Perseverance Completes First Mars Drives Planned Entirely By Generative AI
This annotated orbital image depicts the AI-planned (depicted in magenta) and actual (orange) routes the Perseverance Mars rover took during its Dec. 10, 2025, drive at Jezero Crater. The drive was the second of two demonstrations showing that generative AI could be incorporated into rover route planning. | Credit: NASA/JPL-Caltech/UofA

“This demonstration shows how far our capabilities have advanced and broadens how we will explore other worlds,” NASA said in a statement, noting that autonomous technologies can help future missions operate more efficiently and increase science return.

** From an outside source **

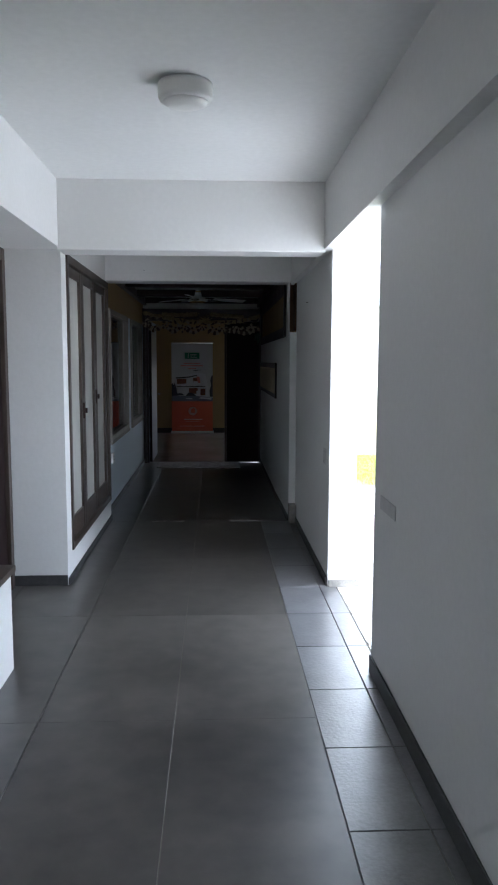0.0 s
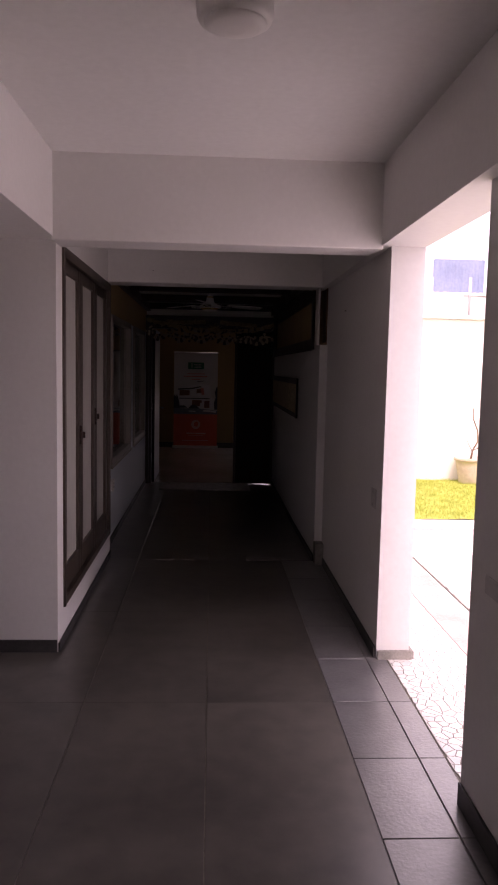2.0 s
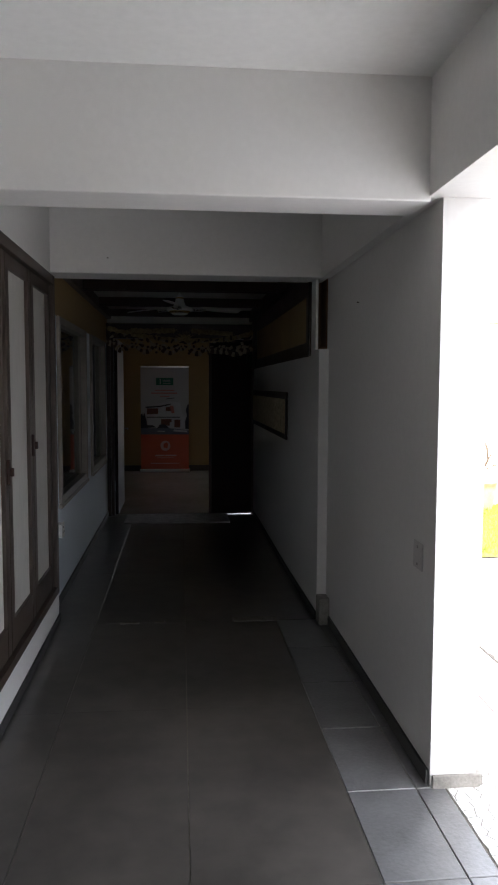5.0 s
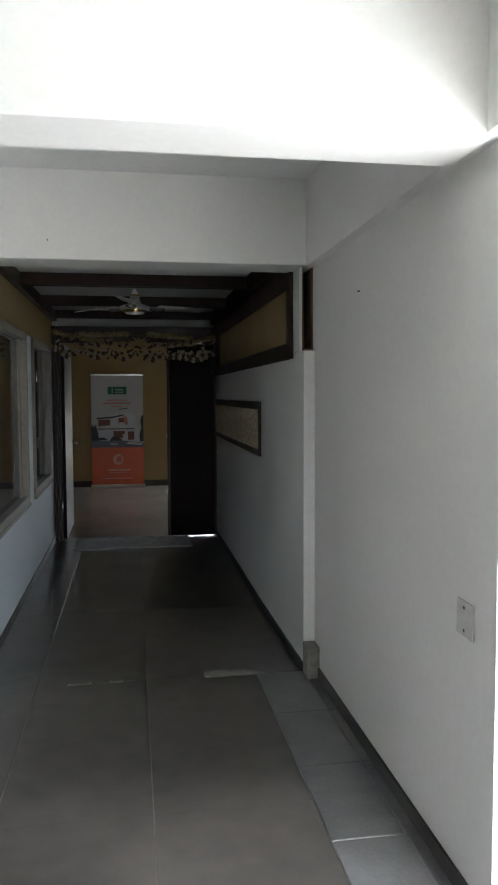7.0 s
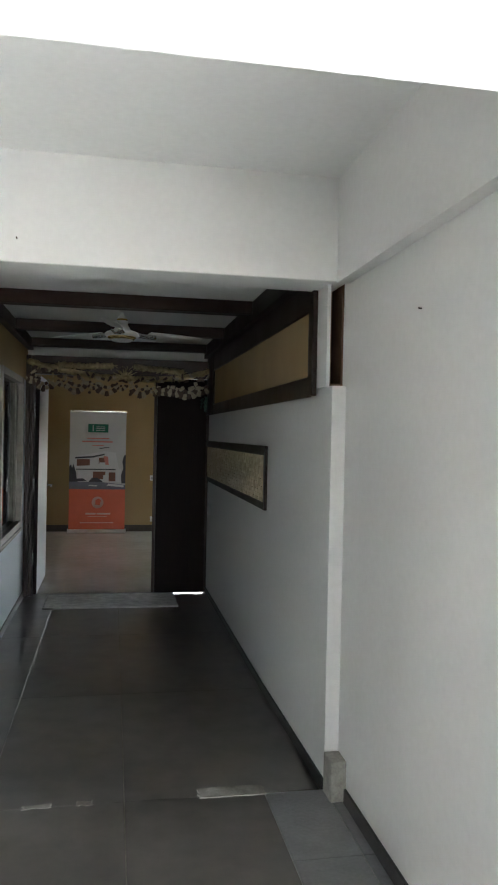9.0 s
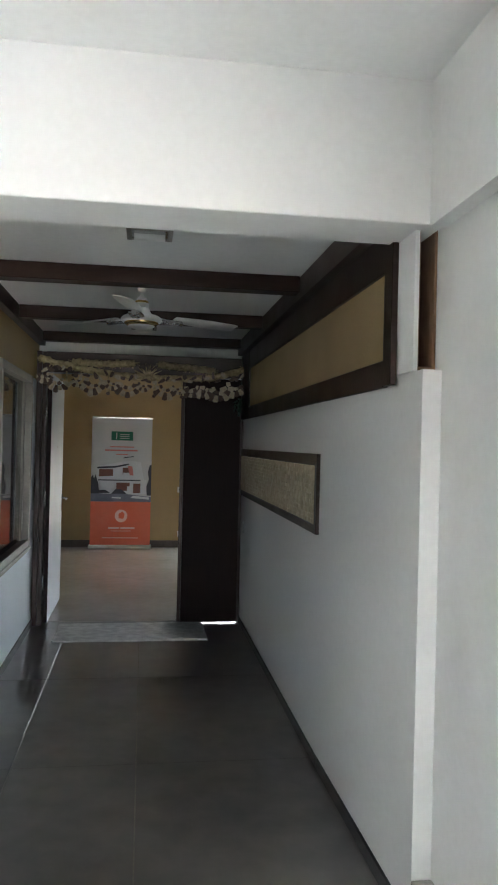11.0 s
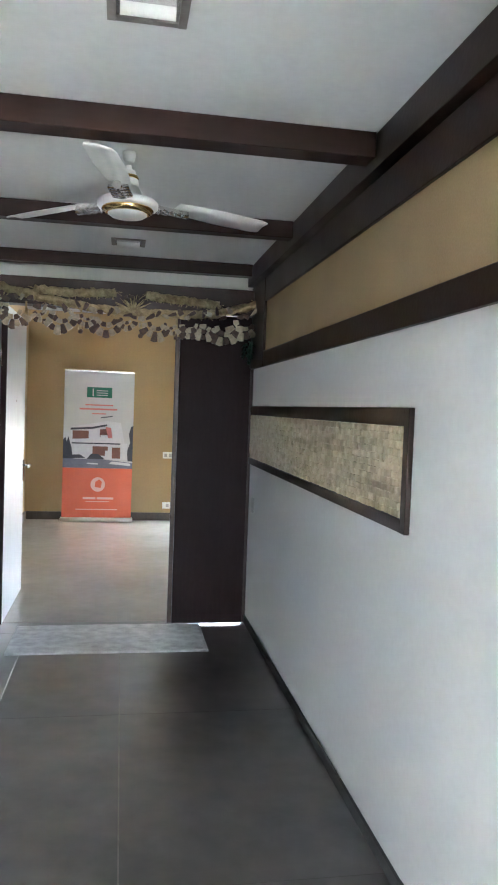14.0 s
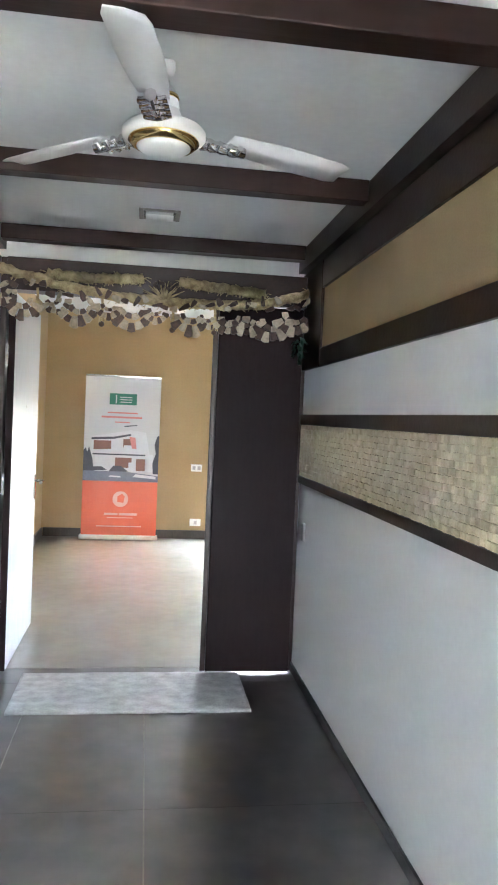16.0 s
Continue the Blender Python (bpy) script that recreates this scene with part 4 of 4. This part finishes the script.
part("stems", branchy((2.15, -1.2, 0.59), [(2.17, -1.2, 0.72), (2.23, -1.21, 0.85), (2.22, -1.2, 1.0), (2.16, -1.2, 1.15), (2.15, -1.2, 1.3)],
     [((2.17, -1.2, 0.72), (2.28, -1.22, 0.78), (2.38, -1.2, 0.88)), ((2.22, -1.21, 0.84), (2.29, -1.2, 0.95), (2.27, -1.2, 1.08)), ((2.28, -1.22, 0.78), (2.36, -1.2, 0.80), (2.40, -1.22, 0.84)), ((2.17, -1.2, 0.7), (2.12, -1.22, 0.78), (2.08, -1.2, 0.88))], 0.014), TWIG, pot, "bare branching stems")
pot.scale = (0.98, 0.98, 0.92)
pot.location += Vector((0.27, 0.12, -0.065))
shrub = thing("bare_shrub", (3.25, -1.0, 0.27), "small bare shrub against the white wall", "shrub")
part("stems", branchy((3.25, -1.0, 0.25), [(3.25, -1.0, 0.4), (3.27, -1.0, 0.52)], [((3.25, -1.0, 0.4), (3.16, -1.0, 0.46), (3.08, -1.0, 0.56)), ((3.25, -1.0, 0.36), (3.33, -1.0, 0.44), (3.42, -1.0, 0.47))], 0.01), TWIG, shrub)

shrub.location += Vector((0.05, 0.05, -0.06))
tree = thing("young_tree", (4.35, -0.2, -0.14), "young tree with sparse yellow-green leaves behind the wall", "tree")
part("trunk", tube([(4.35, -0.2, -0.14), (4.3, -0.2, 0.9), (4.2, -0.2, 1.4), (4.0, -0.2, 1.75), (3.9, -0.2, 2.1)], 0.05, 8, taper=0.4), TWIG, tree)
limbs = [((4.2, -0.2, 1.4), (3.9, -0.2, 1.6), (3.7, -0.25, 1.65)), ((4.0, -0.2, 1.75), (4.15, -0.1, 2.0), (4.2, -0.1, 2.2)), ((4.25, -0.2, 1.2), (4.5, -0.3, 1.6), (4.6, -0.3, 1.9))]
for lb in limbs:
    part("limb", tube(lb, 0.022, 6, taper=0.4), TWIG, tree)
bm = bmesh.new()
for c in ((3.68, -0.25, 1.66), (3.88, -0.2, 1.95), (3.92, -0.2, 2.12), (4.2, -0.1, 2.2), (4.6, -0.3, 1.95), (3.8, -0.22, 1.7)):
    for i in range(90):
        p = Vector(c) + Vector((rng.gauss(0, 0.13), rng.gauss(0, 0.1), rng.gauss(0, 0.06)))
        d = Vector((rng.uniform(-1, 1), rng.uniform(-1, 1), rng.uniform(-0.6, 0.4))).normalized() * 0.055
        s = d.orthogonal().normalized() * 0.016
        bm.faces.new([bm.verts.new(v) for v in (p, p + d * 0.5 + s, p + d, p + d * 0.5 - s)])
part("crown", bm, LEAFM, tree, "sparse yellow-green leaves")

tree.location += Vector((0.0, 0.1, -0.22))

# ---------------------------------------------------------------- floor tiles, mosaic pieces and split stone
def slab_mesh(name, w, d, h, material, bev=0.002):
    """A tile, w by d, with a chamfered top edge; its origin lies in the middle of its underside."""
    a, b = w / 2, d / 2
    vs = [(sx * a, sy * b, z) for z in (0, h - bev) for sx, sy in ((-1, -1), (1, -1), (1, 1), (-1, 1))]
    vs += [(sx * (a - bev), sy * (b - bev), h) for sx, sy in ((-1, -1), (1, -1), (1, 1), (-1, 1))]
    fs = [(8, 9, 10, 11)]
    for k in (0, 4):
        fs += [(k + i, k + (i + 1) % 4, k + 4 + (i + 1) % 4, k + 4 + i) for i in range(4)]
    me = bpy.data.meshes.new(name)
    me.from_pydata(vs, [], fs)
    me.materials.append(material)
    return me


def lay(name, me, parent, loc):
    ob = new(name, me)
    ob.parent, ob.location = parent, Vector(loc) - ORG[parent.name]
    return ob


GAP = 0.004
cols = ((-2.09, -1.98), (-1.98, -1.435), (-1.435, -0.857), (-0.857, -0.252))
rows_y = [-0.23 - 1.303 * i for i in range(11)]
edges = [0.0] + [y for y in rows_y if y > -13.4] + [-13.4]
shared = {}
for c0, c1 in cols:
    for hi, lo in zip(edges, edges[1:]):
        if c1 > -0.5:
            c1 = -0.002 if lo > -4.2 else -0.252
        key = (round(c1 - c0, 3), round(hi - lo, 3))
        if key not in shared:
            shared[key] = slab_mesh("tile", c1 - c0 - GAP, hi - lo - 0.0007, 0.006, TILE, 0.0008)
        lay("tile", shared[key], floor, ((c0 + c1) / 2, (hi + lo) / 2, -0.006))
wide, slim = slab_mesh("rough_tile", 0.272 - GAP, 0.519 - GAP, 0.006, ROUGH), slab_mesh("rough_tile", 0.113 - GAP, 0.519 - GAP, 0.006, ROUGH)
for i in range(18):
    y = -4.146 - 0.519 * (i + 0.5)
    lay("rough_tile", wide, floor, (-0.116, y, -0.006))
    lay("rough_tile", slim, floor, (0.0775, y, -0.006))


def crazy(parent, x0, x1, y0, y1, step, limit):
    """Broken tile pieces: cells round jittered seeds, drawn in by a joint."""
    r = random.Random(11)
    near = {}
    nx, ny = int((x1 - x0) / step), int((y1 - y0) / step)
    for i in range(-3, nx + 4):
        for j in range(-3, ny + 4):
            near[i, j] = (x0 + (i + 0.5 + r.uniform(-0.42, 0.42)) * step, y0 + (j + 0.5 + r.uniform(-0.42, 0.42)) * step)
    count = 0
    rest = bmesh.new()
    for i in range(-1, nx + 2):
        for j in range(-1, ny + 2):
            sx, sy = near[i, j]
            poly = [(sx - step, sy - step), (sx + step, sy - step), (sx + step, sy + step), (sx - step, sy + step)]
            for di in (-2, -1, 0, 1, 2):
                for dj in (-2, -1, 0, 1, 2):
                    o = near.get((i + di, j + dj))
                    if o is None or (di, dj) == (0, 0):
                        continue
                    nxn, nyn = o[0] - sx, o[1] - sy
                    ln = math.hypot(nxn, nyn)
                    nxn, nyn, lim = nxn / ln, nyn / ln, ln / 2 - 0.0024
                    cut = []
                    for a, b in zip(poly, poly[1:] + poly[:1]):
                        da = (a[0] - sx) * nxn + (a[1] - sy) * nyn - lim
                        db = (b[0] - sx) * nxn + (b[1] - sy) * nyn - lim
                        if da <= 0:
                            cut.append(a)
                        if (da < 0) != (db < 0):
                            u = da / (da - db)
                            cut.append((a[0] + (b[0] - a[0]) * u, a[1] + (b[1] - a[1]) * u))
                    poly = cut
                    if len(poly) < 3:
                        break
                if len(poly) < 3:
                    break
            poly = [(min(max(px, x0 + 0.003), x1 - 0.003), min(max(py, y0), y1)) for px, py in poly]
            if max(p[0] for p in poly or [(0, 0)]) - min(p[0] for p in poly or [(0, 0)]) < 0.006 or max(p[1] for p in poly or [(0, 0)]) - min(p[1] for p in poly or [(0, 0)]) < 0.006:
                continue
            if len(poly) < 3:
                continue
            if count < limit and -7.6 < sy:
                cx, cy = sx, sy
                n = len(poly)
                vs = [(px - cx, py - cy, z) for z in (-0.006, 0.0) for px, py in poly]
                fs = [tuple(range(n, 2 * n))] + [(k, (k + 1) % n, n + (k + 1) % n, n + k) for k in range(n)]
                me = bpy.data.meshes.new("mosaic_piece")
                me.from_pydata(vs, [], fs)
                me.materials.append(CHIP)
                lay("mosaic_piece", me, parent, (cx, cy, 0.0))
                count += 1
            else:
                a, b = [rest.verts.new((px, py, -0.006)) for px, py in poly], [rest.verts.new((px, py, 0.0)) for px, py in poly]
                rest.faces.new(b)
                for k in range(len(a)):
                    rest.faces.new((a[k], a[(k + 1) % len(a)], b[(k + 1) % len(a)], b[k]))
    if rest.verts:
        tagged(part("mosaic_rest", rest, CHIP, parent), kind="stuff")


crazy(mosaic, 0.138, 0.60, -8.3, -3.92, 0.052, 300)
crazy(mosaic2, 0.905, 1.12, -8.3, -3.92, 0.075, 0)

TH, TW = 0.0243, 0.031
bits = [slab_mesh("stone_tile", TW - 0.002, TH - 0.0018, h, SPLIT, 0.0015) for h in (0.007, 0.009, 0.011)]
r = random.Random(3)
turn = Matrix.Rotation(radians(-90), 4, "Y")
rest_v, rest_f = [], []
ncol = int(2.81 / TW)
made = 0
for i in range(ncol):
    for j in range(12):
        y = -2.846 + TW * (i + 0.5 + 0.5 * (j % 2))
        z = 1.1815 + TH * (j + 0.5)
        if y + TW / 2 > -0.03:
            continue
        me = r.choice(bits)
        m = Matrix.Translation((-0.004, y + r.uniform(-0.003, 0.003), z + r.uniform(-0.002, 0.002))) @ Matrix.Rotation(r.uniform(-0.14, 0.14), 4, "X") @ turn @ Matrix.Rotation(radians(90), 4, "Z")
        if made < 300:
            ob = new("stone_tile", me)
            ob.parent = niche
            ob.matrix_local = Matrix.Translation(-ORG[niche.name]) @ m
            made += 1
        else:
            k = len(rest_v)
            rest_v += [m @ v.co for v in me.vertices]
            rest_f += [tuple(k + q for q in p.vertices) for p in me.polygons]
me = bpy.data.meshes.new("stone_tile_rest")
me.from_pydata(rest_v, [], rest_f)
me.materials.append(SPLIT)
ob = new("stone_tile_rest", me)
ob.parent, ob.location = niche, -ORG[niche.name]
tagged(ob, kind="stuff")
niche.location.z -= 0.033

Because Mars averages roughly 140 million miles (225 million kilometers) from Earth, communication delays make real-time control impossible. For decades, human planners have hand-crafted daily routes and typically set waypoints spaced roughly 330 feet (100 meters) apart to minimize risk. The AI approach aims to automate that labor-intensive process and reduce operator workload.

Implications For Future Exploration

JPL roboticist Vandi Verma, a member of the Perseverance engineering team, said the tests show generative AI can streamline core elements of autonomous navigation and help rovers handle kilometer-scale drives while flagging scientifically interesting targets from large image sets. The demonstration points toward missions that can travel farther, respond to hazards more rapidly, and return more science as spacecraft operate at greater distances from Earth.

Partners: NASA/JPL led the test in collaboration with Anthropic, using the company's Claude AI models. Communications: Commands were sent via NASA's Deep Space Network after ground validation.